GOAL: Write out every line of the material as it stands, apart from the pictures.

★ ★ ★ ★

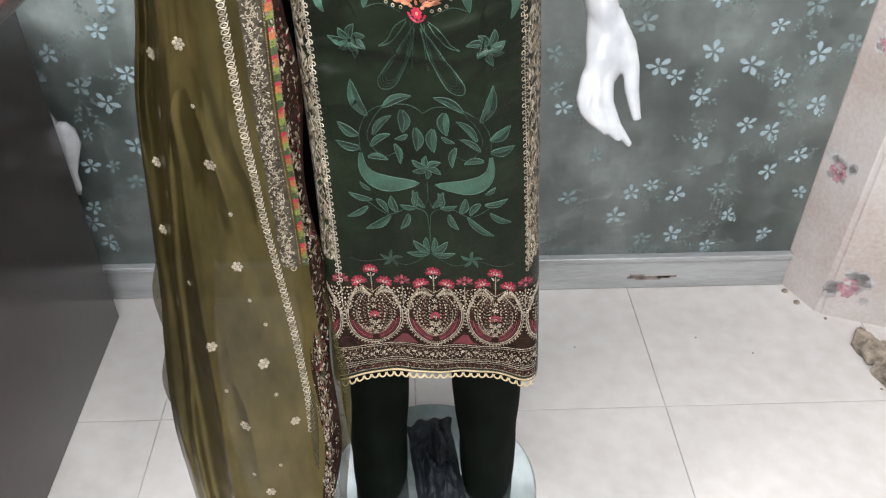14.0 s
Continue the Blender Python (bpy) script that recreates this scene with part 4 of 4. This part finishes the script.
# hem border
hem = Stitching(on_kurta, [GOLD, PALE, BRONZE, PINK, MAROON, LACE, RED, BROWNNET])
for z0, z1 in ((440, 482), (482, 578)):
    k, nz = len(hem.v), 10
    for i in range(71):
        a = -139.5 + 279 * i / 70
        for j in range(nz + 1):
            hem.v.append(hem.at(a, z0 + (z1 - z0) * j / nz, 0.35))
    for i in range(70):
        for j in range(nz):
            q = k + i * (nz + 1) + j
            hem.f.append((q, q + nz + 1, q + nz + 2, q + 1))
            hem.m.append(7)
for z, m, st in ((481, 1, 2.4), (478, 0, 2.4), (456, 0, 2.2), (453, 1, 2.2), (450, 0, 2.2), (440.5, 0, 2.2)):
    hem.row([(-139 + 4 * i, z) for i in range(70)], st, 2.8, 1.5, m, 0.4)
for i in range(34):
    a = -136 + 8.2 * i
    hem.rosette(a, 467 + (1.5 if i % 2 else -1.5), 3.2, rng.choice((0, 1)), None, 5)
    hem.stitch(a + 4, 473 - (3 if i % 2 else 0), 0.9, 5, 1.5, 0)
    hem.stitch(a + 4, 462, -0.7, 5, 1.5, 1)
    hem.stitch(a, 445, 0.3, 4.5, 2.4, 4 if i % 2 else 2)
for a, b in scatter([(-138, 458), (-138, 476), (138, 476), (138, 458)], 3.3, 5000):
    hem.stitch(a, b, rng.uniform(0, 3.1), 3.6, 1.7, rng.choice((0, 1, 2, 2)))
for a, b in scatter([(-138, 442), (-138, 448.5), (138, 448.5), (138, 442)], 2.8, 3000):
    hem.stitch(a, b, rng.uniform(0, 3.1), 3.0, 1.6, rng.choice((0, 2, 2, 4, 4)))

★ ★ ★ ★

THE RESPONSE:
14.0 s
Continue the Blender Python (bpy) script that recreates this scene with part 4 of 4. This part finishes the script.
# hem border
hem = Stitching(on_kurta, [GOLD, PALE, BRONZE, PINK, MAROON, LACE, RED, BROWNNET])
for z0, z1 in ((440, 482), (482, 578)):
    k, nz = len(hem.v), 10
    for i in range(71):
        a = -139.5 + 279 * i / 70
        for j in range(nz + 1):
            hem.v.append(hem.at(a, z0 + (z1 - z0) * j / nz, 0.35))
    for i in range(70):
        for j in range(nz):
            q = k + i * (nz + 1) + j
            hem.f.append((q, q + nz + 1, q + nz + 2, q + 1))
            hem.m.append(7)
for z, m, st in ((481, 1, 2.4), (478, 0, 2.4), (456, 0, 2.2), (453, 1, 2.2), (450, 0, 2.2), (440.5, 0, 2.2)):
    hem.row([(-139 + 4 * i, z) for i in range(70)], st, 2.8, 1.5, m, 0.4)
for i in range(34):
    a = -136 + 8.2 * i
    hem.rosette(a, 467 + (1.5 if i % 2 else -1.5), 3.2, rng.choice((0, 1)), None, 5)
    hem.stitch(a + 4, 473 - (3 if i % 2 else 0), 0.9, 5, 1.5, 0)
    hem.stitch(a + 4, 462, -0.7, 5, 1.5, 1)
    hem.stitch(a, 445, 0.3, 4.5, 2.4, 4 if i % 2 else 2)
for a, b in scatter([(-138, 458), (-138, 476), (138, 476), (138, 458)], 3.3, 5000):
    hem.stitch(a, b, rng.uniform(0, 3.1), 3.6, 1.7, rng.choice((0, 1, 2, 2)))
for a, b in scatter([(-138, 442), (-138, 448.5), (138, 448.5), (138, 442)], 2.8, 3000):
    hem.stitch(a, b, rng.uniform(0, 3.1), 3.0, 1.6, rng.choice((0, 2, 2, 4, 4)))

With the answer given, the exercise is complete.